CL: One of the key proposed amendments to the FMCC pertains to securities lending and repo with the aim of addressing shadow banking risks. Will the proposal be effective in reducing these risks in the long run?
BC: New policies required to be implemented include the “collateral valuation and management policy” and “eligible collateral and haircut policy”, which need to comply with guidance on haircut methodology standards by the Financial Stability Board. A second proposal requires a cash collateral reinvestment policy to be put in place with the aim of ensuring liquidity of assets in the portfolio, which should be stress tested in case of calls for ongoing return of cash collateral. Fund managers are advised to obtain access to relevant information from third-party agents where there is an agency arrangement in place.
In addition, risk management policies such as a haircut policy and selection criteria of securities lending counterparties are now required to be disclosed in fund offering documents. Fund managers are also subject to an information reporting system, under which they should provide information regarding securities lending, repo and similar over-the-counter transactions, at least annually and upon request.

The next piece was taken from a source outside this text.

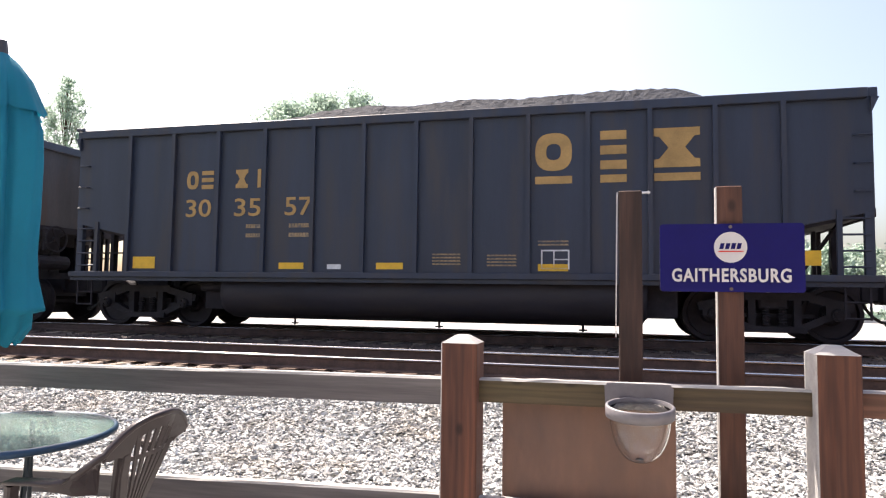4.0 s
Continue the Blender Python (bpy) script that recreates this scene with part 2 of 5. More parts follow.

Going forward, securities lending and repo in the funds arena will be under tighter regulation and scrutiny should the proposals be adopted. It is expected that fund managers, whether private or public, will have to amend fund offering documents to include the relevant information and policies. It will address the current lacuna in shadow banking risk management by the SFC where only SFC-authorized funds are under obligations when engaging in securities lending, repo and over-the-counter transactions.